Goal: Exactly the lines from the one containing "curve.update()" through the one containing "walk(cam, [(t, pose(0, y, EYE, 90" must be returned; include both ends and nothing else.

Data section:
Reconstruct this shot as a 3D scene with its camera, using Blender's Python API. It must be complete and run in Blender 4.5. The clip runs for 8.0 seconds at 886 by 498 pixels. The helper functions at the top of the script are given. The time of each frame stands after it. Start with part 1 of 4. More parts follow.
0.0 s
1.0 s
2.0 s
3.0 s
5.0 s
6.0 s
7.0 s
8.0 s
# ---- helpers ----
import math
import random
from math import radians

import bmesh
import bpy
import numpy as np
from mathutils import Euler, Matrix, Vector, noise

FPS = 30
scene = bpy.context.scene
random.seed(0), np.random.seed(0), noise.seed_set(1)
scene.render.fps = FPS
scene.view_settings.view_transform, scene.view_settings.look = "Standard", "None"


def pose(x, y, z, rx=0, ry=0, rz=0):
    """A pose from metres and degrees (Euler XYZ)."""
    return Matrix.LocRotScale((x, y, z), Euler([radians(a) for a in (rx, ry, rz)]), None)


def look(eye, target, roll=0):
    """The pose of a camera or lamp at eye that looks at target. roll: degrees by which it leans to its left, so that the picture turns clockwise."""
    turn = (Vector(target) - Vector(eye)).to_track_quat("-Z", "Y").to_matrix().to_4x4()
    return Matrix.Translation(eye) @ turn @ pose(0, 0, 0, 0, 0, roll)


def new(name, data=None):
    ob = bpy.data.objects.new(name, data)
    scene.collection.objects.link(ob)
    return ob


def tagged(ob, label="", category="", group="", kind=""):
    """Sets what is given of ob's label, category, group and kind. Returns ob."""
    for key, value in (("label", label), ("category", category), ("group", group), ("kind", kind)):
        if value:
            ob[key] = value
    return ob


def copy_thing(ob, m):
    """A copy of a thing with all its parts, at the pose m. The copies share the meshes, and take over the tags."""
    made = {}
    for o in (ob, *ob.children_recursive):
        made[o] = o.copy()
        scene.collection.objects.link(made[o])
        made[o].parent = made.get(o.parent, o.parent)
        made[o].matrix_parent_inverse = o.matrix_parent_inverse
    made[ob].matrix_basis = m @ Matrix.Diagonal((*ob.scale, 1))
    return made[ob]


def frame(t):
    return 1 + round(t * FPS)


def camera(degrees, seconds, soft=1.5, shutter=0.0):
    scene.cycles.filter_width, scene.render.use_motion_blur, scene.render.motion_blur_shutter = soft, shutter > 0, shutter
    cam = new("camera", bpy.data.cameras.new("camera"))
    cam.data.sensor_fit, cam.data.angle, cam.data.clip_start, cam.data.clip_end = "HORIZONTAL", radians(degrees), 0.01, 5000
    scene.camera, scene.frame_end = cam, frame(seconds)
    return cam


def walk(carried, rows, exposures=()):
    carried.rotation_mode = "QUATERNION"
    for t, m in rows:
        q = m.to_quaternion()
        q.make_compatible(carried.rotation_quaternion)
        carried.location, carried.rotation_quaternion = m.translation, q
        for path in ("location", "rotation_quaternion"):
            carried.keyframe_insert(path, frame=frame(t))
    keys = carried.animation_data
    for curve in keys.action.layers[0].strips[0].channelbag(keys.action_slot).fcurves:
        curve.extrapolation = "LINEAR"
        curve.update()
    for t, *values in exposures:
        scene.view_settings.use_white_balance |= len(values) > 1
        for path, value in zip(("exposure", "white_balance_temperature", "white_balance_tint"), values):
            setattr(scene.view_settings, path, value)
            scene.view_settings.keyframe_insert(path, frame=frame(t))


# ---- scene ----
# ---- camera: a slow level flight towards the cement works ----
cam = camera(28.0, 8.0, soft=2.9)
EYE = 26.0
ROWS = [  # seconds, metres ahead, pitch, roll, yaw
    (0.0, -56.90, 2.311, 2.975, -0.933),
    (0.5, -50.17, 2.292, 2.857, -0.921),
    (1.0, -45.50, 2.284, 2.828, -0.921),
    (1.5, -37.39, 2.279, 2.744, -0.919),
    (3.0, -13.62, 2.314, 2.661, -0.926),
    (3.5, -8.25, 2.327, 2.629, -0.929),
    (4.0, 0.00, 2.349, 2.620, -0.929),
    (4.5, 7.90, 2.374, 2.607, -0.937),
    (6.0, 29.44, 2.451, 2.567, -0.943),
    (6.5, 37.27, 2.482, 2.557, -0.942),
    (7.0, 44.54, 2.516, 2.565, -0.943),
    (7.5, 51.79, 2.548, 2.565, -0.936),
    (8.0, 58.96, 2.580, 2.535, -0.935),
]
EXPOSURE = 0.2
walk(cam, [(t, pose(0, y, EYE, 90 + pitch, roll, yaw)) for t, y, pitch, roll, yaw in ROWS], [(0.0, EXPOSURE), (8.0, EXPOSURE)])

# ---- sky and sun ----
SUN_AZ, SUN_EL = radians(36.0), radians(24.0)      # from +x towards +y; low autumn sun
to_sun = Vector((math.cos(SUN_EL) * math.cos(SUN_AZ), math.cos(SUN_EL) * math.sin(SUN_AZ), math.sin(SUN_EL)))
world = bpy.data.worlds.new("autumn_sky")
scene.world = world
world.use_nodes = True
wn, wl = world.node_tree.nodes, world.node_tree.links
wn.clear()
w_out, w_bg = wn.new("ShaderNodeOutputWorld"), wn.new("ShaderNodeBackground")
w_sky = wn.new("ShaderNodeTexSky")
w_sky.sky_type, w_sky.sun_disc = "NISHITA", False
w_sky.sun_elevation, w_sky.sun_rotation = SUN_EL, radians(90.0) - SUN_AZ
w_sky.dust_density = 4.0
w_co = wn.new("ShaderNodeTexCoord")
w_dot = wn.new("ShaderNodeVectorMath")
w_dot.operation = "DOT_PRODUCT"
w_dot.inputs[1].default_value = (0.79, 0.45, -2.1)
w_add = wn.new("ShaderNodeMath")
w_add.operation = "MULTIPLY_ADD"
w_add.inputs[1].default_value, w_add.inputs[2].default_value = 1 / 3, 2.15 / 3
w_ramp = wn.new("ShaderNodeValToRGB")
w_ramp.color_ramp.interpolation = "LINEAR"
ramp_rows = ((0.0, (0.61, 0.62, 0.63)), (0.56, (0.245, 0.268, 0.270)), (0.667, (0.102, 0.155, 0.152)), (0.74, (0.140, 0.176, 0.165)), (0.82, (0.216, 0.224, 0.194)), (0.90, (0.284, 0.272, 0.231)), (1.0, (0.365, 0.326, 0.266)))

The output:
        curve.update()
    for t, *values in exposures:
        scene.view_settings.use_white_balance |= len(values) > 1
        for path, value in zip(("exposure", "white_balance_temperature", "white_balance_tint"), values):
            setattr(scene.view_settings, path, value)
            scene.view_settings.keyframe_insert(path, frame=frame(t))


# ---- scene ----
# ---- camera: a slow level flight towards the cement works ----
cam = camera(28.0, 8.0, soft=2.9)
EYE = 26.0
ROWS = [  # seconds, metres ahead, pitch, roll, yaw
    (0.0, -56.90, 2.311, 2.975, -0.933),
    (0.5, -50.17, 2.292, 2.857, -0.921),
    (1.0, -45.50, 2.284, 2.828, -0.921),
    (1.5, -37.39, 2.279, 2.744, -0.919),
    (3.0, -13.62, 2.314, 2.661, -0.926),
    (3.5, -8.25, 2.327, 2.629, -0.929),
    (4.0, 0.00, 2.349, 2.620, -0.929),
    (4.5, 7.90, 2.374, 2.607, -0.937),
    (6.0, 29.44, 2.451, 2.567, -0.943),
    (6.5, 37.27, 2.482, 2.557, -0.942),
    (7.0, 44.54, 2.516, 2.565, -0.943),
    (7.5, 51.79, 2.548, 2.565, -0.936),
    (8.0, 58.96, 2.580, 2.535, -0.935),
]
EXPOSURE = 0.2
walk(cam, [(t, pose(0, y, EYE, 90 + pitch, roll, yaw)) for t, y, pitch, roll, yaw in ROWS], [(0.0, EXPOSURE), (8.0, EXPOSURE)])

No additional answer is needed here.